* [Task objective] Take the lines from the beginning of the material through the line containing "import random" and retype them exactly, leaving the pictures out.

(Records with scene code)
────────────────────────────────────────

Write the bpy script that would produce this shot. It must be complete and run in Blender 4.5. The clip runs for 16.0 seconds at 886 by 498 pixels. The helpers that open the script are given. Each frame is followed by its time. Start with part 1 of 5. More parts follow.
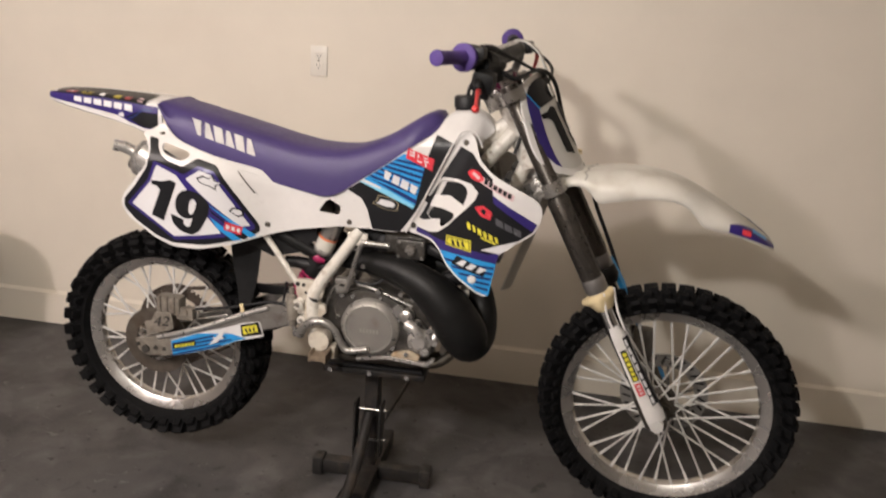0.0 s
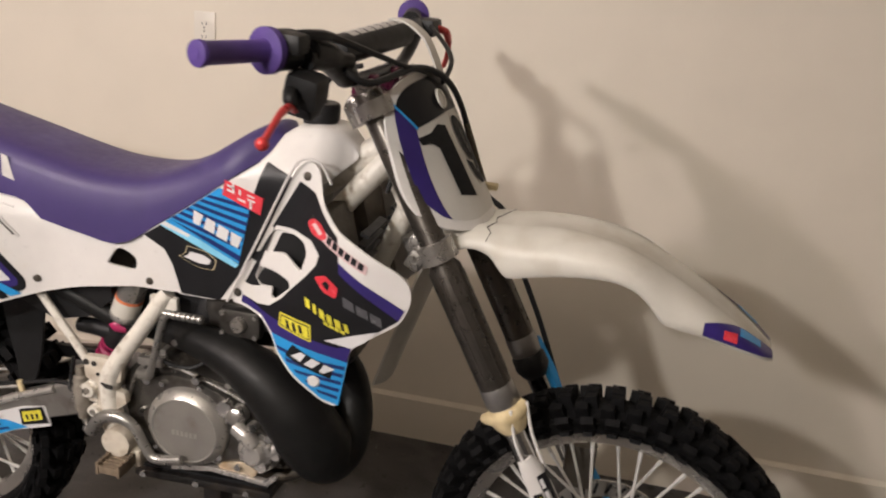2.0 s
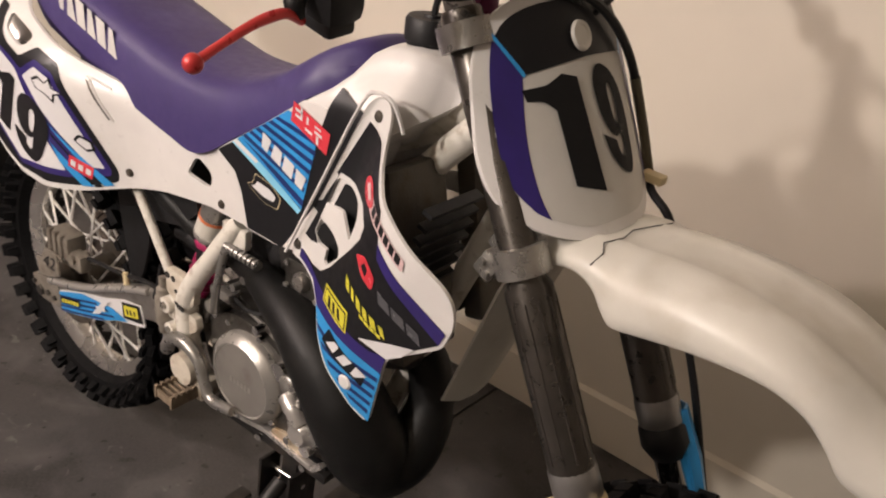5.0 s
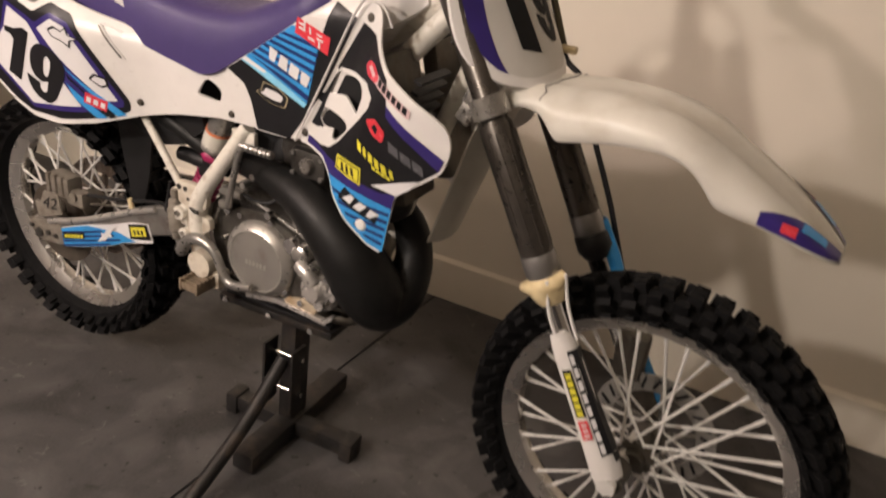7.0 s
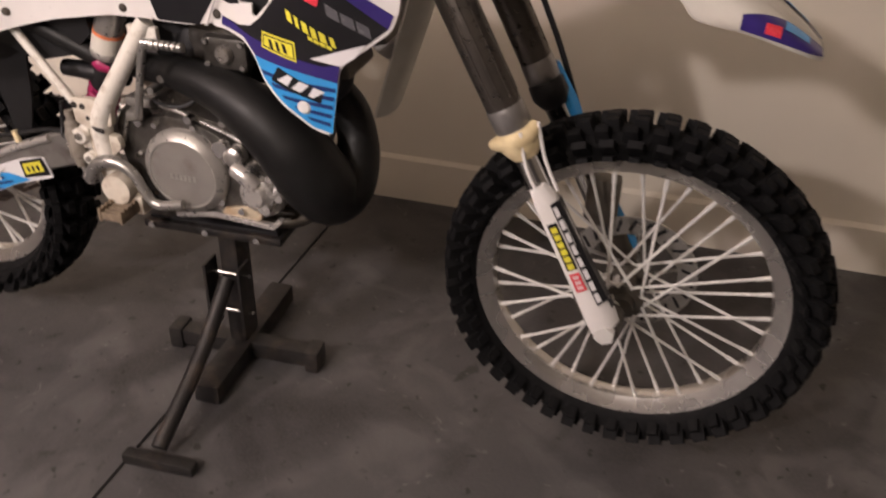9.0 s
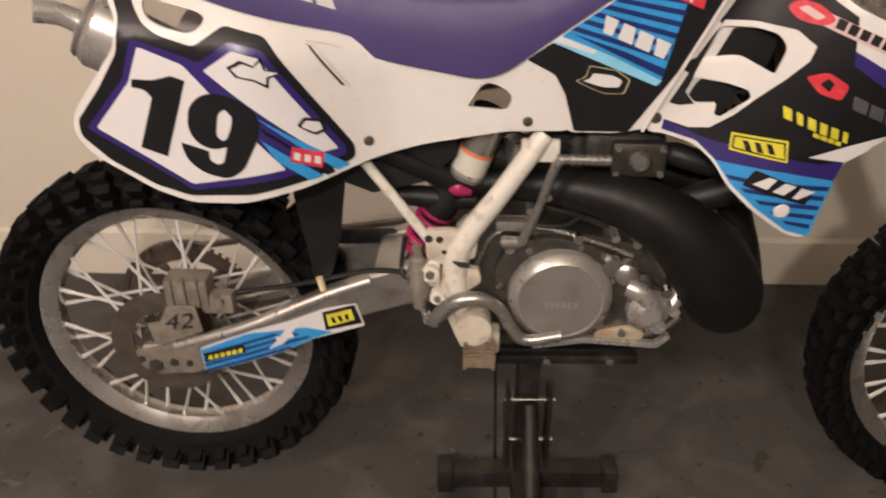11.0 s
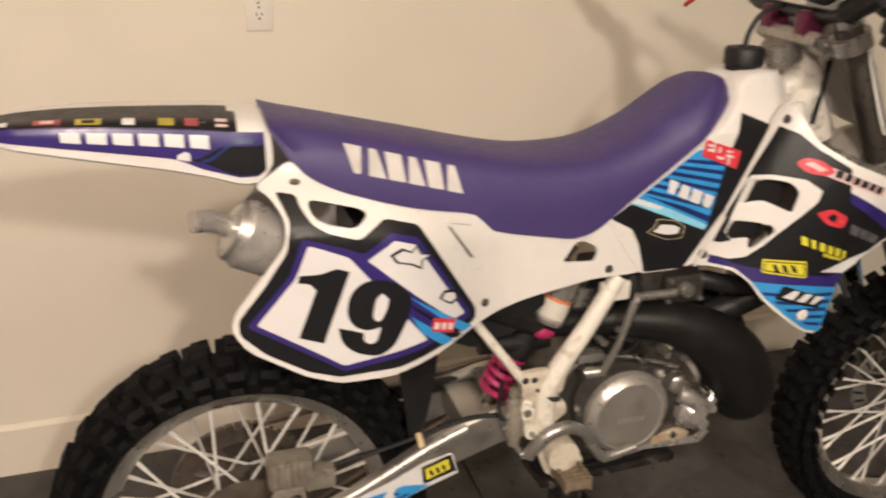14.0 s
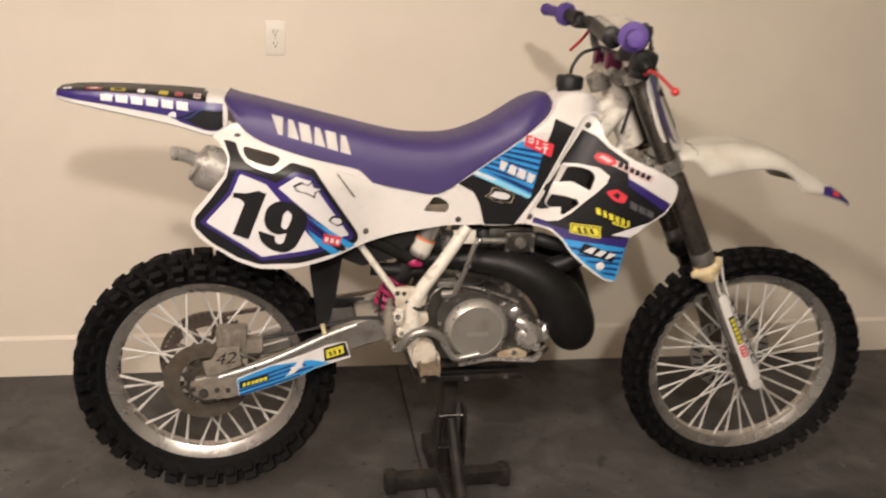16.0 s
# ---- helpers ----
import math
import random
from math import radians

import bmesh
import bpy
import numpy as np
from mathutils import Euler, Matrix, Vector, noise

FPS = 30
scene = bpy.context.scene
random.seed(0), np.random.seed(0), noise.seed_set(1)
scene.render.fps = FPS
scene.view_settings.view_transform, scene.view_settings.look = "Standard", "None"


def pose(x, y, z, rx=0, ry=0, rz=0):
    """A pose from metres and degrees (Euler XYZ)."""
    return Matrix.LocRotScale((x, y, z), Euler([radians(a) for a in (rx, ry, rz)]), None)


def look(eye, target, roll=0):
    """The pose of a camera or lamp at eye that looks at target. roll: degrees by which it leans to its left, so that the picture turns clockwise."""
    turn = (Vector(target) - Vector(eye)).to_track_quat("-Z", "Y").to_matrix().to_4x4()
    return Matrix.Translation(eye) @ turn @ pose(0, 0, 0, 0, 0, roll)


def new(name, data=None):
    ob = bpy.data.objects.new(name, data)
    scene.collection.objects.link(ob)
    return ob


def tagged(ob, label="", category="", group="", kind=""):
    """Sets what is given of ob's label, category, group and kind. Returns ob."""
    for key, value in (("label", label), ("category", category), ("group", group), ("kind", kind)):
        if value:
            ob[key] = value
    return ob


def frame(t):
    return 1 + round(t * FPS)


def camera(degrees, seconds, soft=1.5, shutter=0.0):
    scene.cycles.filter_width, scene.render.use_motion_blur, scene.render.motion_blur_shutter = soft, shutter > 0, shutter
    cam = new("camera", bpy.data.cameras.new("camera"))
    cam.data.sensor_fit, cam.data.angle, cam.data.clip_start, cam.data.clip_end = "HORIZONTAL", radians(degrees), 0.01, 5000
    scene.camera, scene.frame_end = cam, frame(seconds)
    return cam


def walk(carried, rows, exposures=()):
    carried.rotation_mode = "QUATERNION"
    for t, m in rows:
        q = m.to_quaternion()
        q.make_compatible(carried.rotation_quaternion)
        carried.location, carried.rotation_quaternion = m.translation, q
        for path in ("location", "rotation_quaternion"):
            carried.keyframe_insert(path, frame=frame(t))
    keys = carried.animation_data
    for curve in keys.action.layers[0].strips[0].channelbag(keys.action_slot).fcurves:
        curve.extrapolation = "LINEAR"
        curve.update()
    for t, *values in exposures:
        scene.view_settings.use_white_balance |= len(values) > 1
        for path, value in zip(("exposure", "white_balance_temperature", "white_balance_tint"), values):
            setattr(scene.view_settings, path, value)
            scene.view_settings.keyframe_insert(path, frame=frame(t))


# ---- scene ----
cam = camera(58.5, 16.0, soft=2.0, shutter=0.5)
PATH = [
    (0, (1.102, -2.15, 1.348), (0.843, -0.231, 0.847), 3.7),
    (0.5, (1.123, -2.058, 1.342), (0.883, -0.159, 0.764), 3.1),
    (1, (1.116, -1.854, 1.363), (0.89, 0.051, 0.798), 3.6),
    (1.5, (1.15, -1.634, 1.393), (0.944, 0.273, 0.827), 4.0),
    (2, (1.308, -1.378, 1.408), (1.009, 0.507, 0.809), 5.3),
    (2.5, (1.358, -1.159, 1.41), (0.833, 0.645, 0.724), 3.7),
    (3, (1.324, -0.992, 1.436), (0.701, 0.791, 0.777), 6.1),
    (3.5, (1.4, -0.894, 1.441), (0.402, 0.689, 0.735), 7.4),
    (3.9, (1.487, -0.892, 1.43), (0.364, 0.542, 0.604), 6.0),
    (4, (1.463, -0.838, 1.429), (0.314, 0.546, 0.557), 5.8),
    (4.2, (1.464, -0.838, 1.421), (0.35, 0.566, 0.534), 6.8),
    (6.3, (1.419, -1.124, 1.366), (0.638, 0.528, 0.553), 8.3),
    (6.5, (1.478, -1.184, 1.354), (0.714, 0.468, 0.525), 7.9),
    (7, (1.536, -1.314, 1.341), (0.85, 0.357, 0.483), 7.7),
    (7.5, (1.503, -1.463, 1.282), (0.962, 0.206, 0.323), 4.5),
    (8, (1.506, -1.498, 1.243), (1.095, 0.146, 0.181), 3.9),
    (8.2, (1.514, -1.465, 1.24), (1.105, 0.161, 0.15), 3.8),
    (10.3, (0.854, -1.164, 1.218), (0.655, 0.576, 0.252), 0.8),
    (10.5, (0.754, -1.162, 1.204), (0.58, 0.58, 0.238), 1.5),
    (11, (0.452, -1.206, 1.232), (0.442, 0.565, 0.302), 0.0),
    (11.5, (0.291, -1.129, 1.233), (0.47, 0.654, 0.344), 0.3),
    (12, (0.168, -1.055, 1.276), (0.369, 0.731, 0.399), -2.1),
    (12.5, (-0.006, -1.085, 1.295), (0.397, 0.684, 0.453), -1.5),
    (13, (-0.15, -1.141, 1.316), (0.33, 0.643, 0.548), -0.6),
    (13.5, (-0.171, -1.157, 1.341), (0.437, 0.618, 0.647), -0.1),
    (14, (-0.113, -1.209, 1.347), (0.509, 0.57, 0.679), 0.1),
    (14.5, (0.063, -1.4, 1.339), (0.487, 0.445, 0.694), 1.2),
    (15, (0.077, -1.601, 1.335), (0.444, 0.265, 0.715), 2.0),
    (15.5, (0.052, -1.795, 1.34), (0.461, 0.057, 0.705), 2.6),
    (16, (0.113, -1.962, 1.329), (0.54, -0.087, 0.782), 2.9),
]
walk(cam, [(t, look(eye, target, roll)) for t, eye, target, roll in PATH], exposures=[(0, -0.15, 6150, 10), (2, -0.16, 6150, 10), (3, -0.15, 6350, 8.5), (4, -0.14, 6350, 13), (6.5, -0.17, 6750, 13.5), (7.5, -0.14, 6600, 16), (8.2, -0.02, 6350, 20), (10.3, -0.18, 6600, 16), (11, -0.34, 6700, 13), (11.5, -0.62, 6750, 12.5), (12, -0.5, 6800, 11), (12.5, -0.4, 6850, 10), (13, -0.2, 6900, 9), (13.5, -0.12, 6900, 9), (14.5, -0.20, 6900, 9), (15.5, -0.08, 6800, 9), (16, -0.05, 6650, 9.5)])


# ---- light: two ceiling bulbs behind the viewer, one warm wall, dark unseen walls on the other sides ----
world = bpy.data.worlds.new("world")
scene.world = world
world.use_nodes = True
world.node_tree.nodes["Background"].inputs["Color"].default_value = (0.9, 0.8, 0.7, 1)
world.node_tree.nodes["Background"].inputs["Strength"].default_value = 0.01


def bulb(place, watts, colour, size):
    data = bpy.data.lights.new("bulb", "POINT")
    data.energy, data.color, data.shadow_soft_size = watts, colour, size
    ob = new("bulb", data)
    ob.location = place
    return ob


bulb((0.20, -2.55, 2.04), 152, (1.0, 0.905, 0.81), 0.06)
bulb((-1.20, -2.50, 2.36), 175, (1.0, 0.85, 0.80), 0.07)


# ---- materials ----
def material(name, colour, rough=0.5, metal=0.0, spread=0.12, scale=30.0, bump=0.0, bump_scale=200.0, coat=0.0, dirt=None, dirt_amount=0.3, dirt_scale=12.0, spec=0.5):
    """A surface: a colour that wanders at two scales, an uneven gloss, fine relief, and stains of a second colour."""
    mat = bpy.data.materials.new(name)
    mat.use_nodes = True
    t = mat.node_tree
    n, k = t.nodes, t.links
    b = n["Principled BSDF"]
    where = n.new("ShaderNodeTexCoord")

    def noisy(s, detail=4):
        x = n.new("ShaderNodeTexNoise")
        x.inputs["Scale"].default_value, x.inputs["Detail"].default_value = s, detail
        k.new(where.outputs["Object"], x.inputs["Vector"])
        return x.outputs["Fac"]

    def mix(fac, a, c):
        x = n.new("ShaderNodeMix")
        x.data_type = "RGBA"
        k.new(fac, x.inputs[0])
        for socket, value in ((x.inputs[6], a), (x.inputs[7], c)):
            if isinstance(value, tuple):
                socket.default_value = value
            else:
                k.new(value, socket)
        return x.outputs[2]

    def span(value, lo, hi, a, c):
        x = n.new("ShaderNodeMapRange")
        x.inputs[1].default_value, x.inputs[2].default_value, x.inputs[3].default_value, x.inputs[4].default_value = lo, hi, a, c
        k.new(value, x.inputs[0])
        return x.outputs[0]

    c = (*colour, 1) if len(colour) == 3 else colour
    low, high = tuple(v * (1 - spread) for v in c[:3]) + (1,), tuple(min(v * (1 + spread), 0.95) for v in c[:3]) + (1,)
    tone = mix(span(noisy(scale), 0.3, 0.7, 0, 1), low, high)
    tone = mix(span(noisy(scale / 7, 2), 0.35, 0.65, 0, 0.5), tone, low)
    if dirt:
        tone = mix(span(noisy(dirt_scale, 8), 0.62 - 0.25 * dirt_amount, 0.78, 0, 0.85), tone, (*dirt, 1))
    k.new(tone, b.inputs["Base Color"])
    b.inputs["Metallic"].default_value = metal
    k.new(span(noisy(scale * 2.3, 6), 0.3, 0.7, max(rough - 0.05, 0.03), min(rough + 0.06, 1)), b.inputs["Roughness"])
    b.inputs["Coat Weight"].default_value = coat
    b.inputs["Specular IOR Level"].default_value = spec
    b.inputs["Coat Roughness"].default_value = 0.3
    if bump:
        r = n.new("ShaderNodeBump")
        r.inputs["Strength"].default_value, r.inputs["Distance"].default_value = bump, 0.002
        k.new(noisy(bump_scale, 5), r.inputs["Height"])
        k.new(r.outputs["Normal"], b.inputs["Normal"])
    return mat


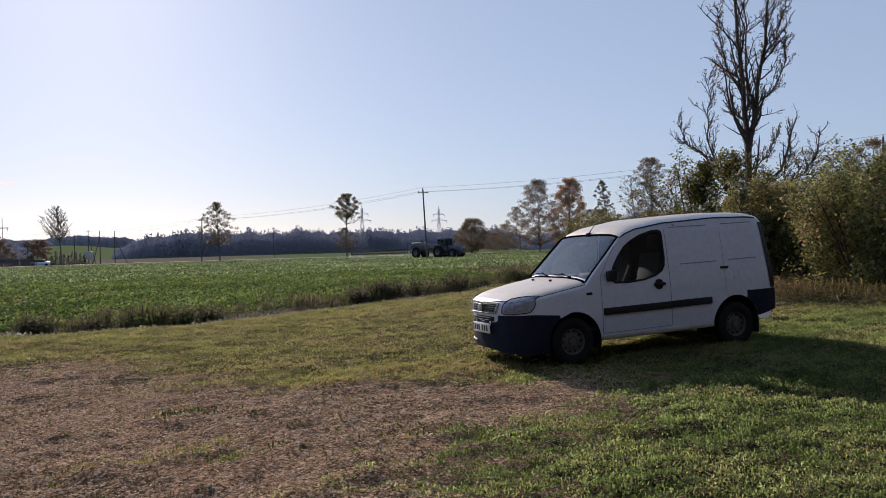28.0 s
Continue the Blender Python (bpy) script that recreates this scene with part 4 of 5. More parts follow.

────────────────────────────────────────

* [Answer for the task]
Write the bpy script that would produce this shot. It must be complete and run in Blender 4.5. The clip runs for 16.0 seconds at 886 by 498 pixels. The helpers that open the script are given. Each frame is followed by its time. Start with part 1 of 5. More parts follow.
0.0 s
2.0 s
5.0 s
7.0 s
9.0 s
11.0 s
14.0 s
16.0 s
# ---- helpers ----
import math
import random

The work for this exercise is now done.